Throughout my life I have been a laborer, of the blue collar variety, you might say. I have worked hard since I was 18 years old, as an electrician, and installing alarm systems, tiles and carpets. During these past 12 years, my daily life has been one of hard work, exact measurements, and hands-on experience. Never trust any measurement you think is correct, unless you check it three times, is the basic rule of thumb.

My belief in the Eucharist is, therefore, a hands-on one. What is the Eucharist? It is more than a symbol, I know that! If it is only a symbol of the presence of Christ, then it is a poor one. A crucifix reminds me more clearly of Christ; a statue or a picture also reminds me more of Christ than does a small round piece of unleavened bread. If at all, it is a symbol.

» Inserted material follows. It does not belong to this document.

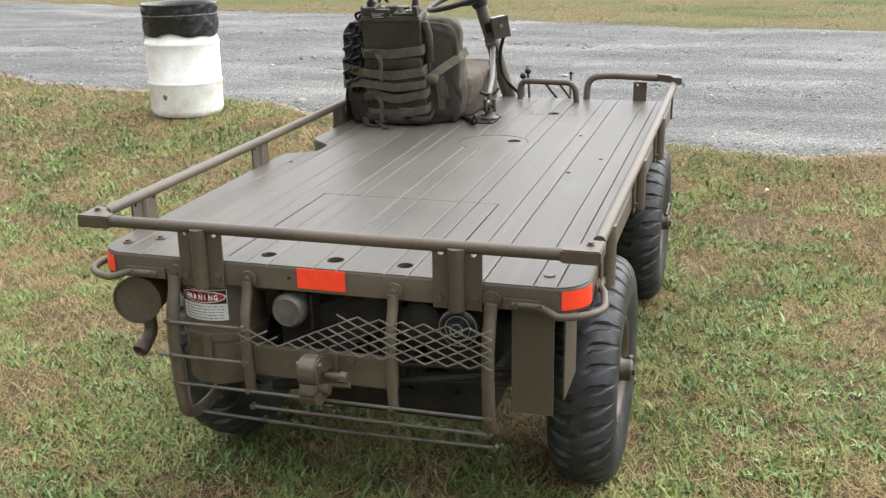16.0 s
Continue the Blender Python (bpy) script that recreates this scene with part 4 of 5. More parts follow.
def wrap(r, a0, a1, z0, z1, steps=12):
    bm = bmesh.new()
    ring = [(cx + r * math.cos(radians(a0 + (a1 - a0) * k / steps)), cy + r * math.sin(radians(a0 + (a1 - a0) * k / steps))) for k in range(steps + 1)]
    lo, hi = [bm.verts.new((x, y, z0)) for x, y in ring], [bm.verts.new((x, y, z1)) for x, y in ring]
    for i in range(steps):
        bm.faces.new((lo[i], lo[i + 1], hi[i + 1], hi[i]))
    bmesh.ops.solidify(bm, geom=bm.faces[:], thickness=0.0006)
    return bm


A0, A1 = -41, 32
label = part("warning_label", wrap(0.1005, A0, A1, 0.546, 0.6235), white_paint, bucket, "white warning sticker with a black and red head", smooth=30)
part("label_head", wrap(0.1012, A0 + 1, A1 - 1, 0.5885, 0.6225), label_black, label, smooth=30)
bm = bmesh.new()
oval = []
for k in range(28):
    t = 2 * math.pi * k / 28
    ang = radians((A0 + A1) / 2 + 33.5 * math.cos(t))
    oval.append(bm.verts.new((cx + 0.1020 * math.cos(ang), cy + 0.1020 * math.sin(ang), 0.6060 + 0.0136 * math.sin(t))))
mid = bm.verts.new((cx + 0.1020 * math.cos(radians((A0 + A1) / 2)), cy + 0.1020 * math.sin(radians((A0 + A1) / 2)), 0.6060))
n_oval = len(oval)
centre_line = [bm.verts.new((cx + 0.1021 * math.cos(radians((A0 + A1) / 2 + d)), cy + 0.1021 * math.sin(radians((A0 + A1) / 2 + d)), 0.6060)) for d in (-22, -11, 11, 22)]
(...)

If the Eucharist simply is a sign of a community, shared faith, then it is once again a poor one. Why not have a regular meal, with real food? A good Saturday night at a sports bar is more moving than Mass as a "meal", if it is only a sign of community! If the Eucharist is only these things, then it fails, at least to a man used to hard work and exact measurements. But, if it is the Body and Blood of the Risen Lord; if it is as the Gospels say the Real Presence of Him who created us and redeemed us by His Blood on the Cross, then it is believable. God's greatest works are done in unnoticeable ways. He spoke to Ezekiel, not in the storm or earthquake, but in the whisper of a breeze. He saved us, not by heavenly theater, but by sending His Son to be born quietly in an obscure village of a woman of no social standing or power. He paid for our sins dying as a sacrifice, but as someone of no importance to the world, ignored. So now He should come to us in the same manner, and remain with us in a way He can get into our bones and into the folds of our soul. He comes as food. God who humbled himself to be born of the Virgin, who further humbled himself for us, his imperfect image, becoming the divine food needed to transform us into himself.

Why do I believe this? Because it makes sense and because this is what the Church has believed from the beginning. The Letters of Paul, the Gospels, the earliest Church worship, prayers and writings, all speak of the Eucharist as the true Body and Blood of the Lord. They believed simply because the "measurements" were right -- the Lord said it was so: "Take and eat, this is my body; take and drink, this is my blood."

For a working man, that is pretty exact for me to make the Lord in the Eucharist the center of my life. The reason why I am becoming a priest is to serve Him who humbles Himself every day for love of me.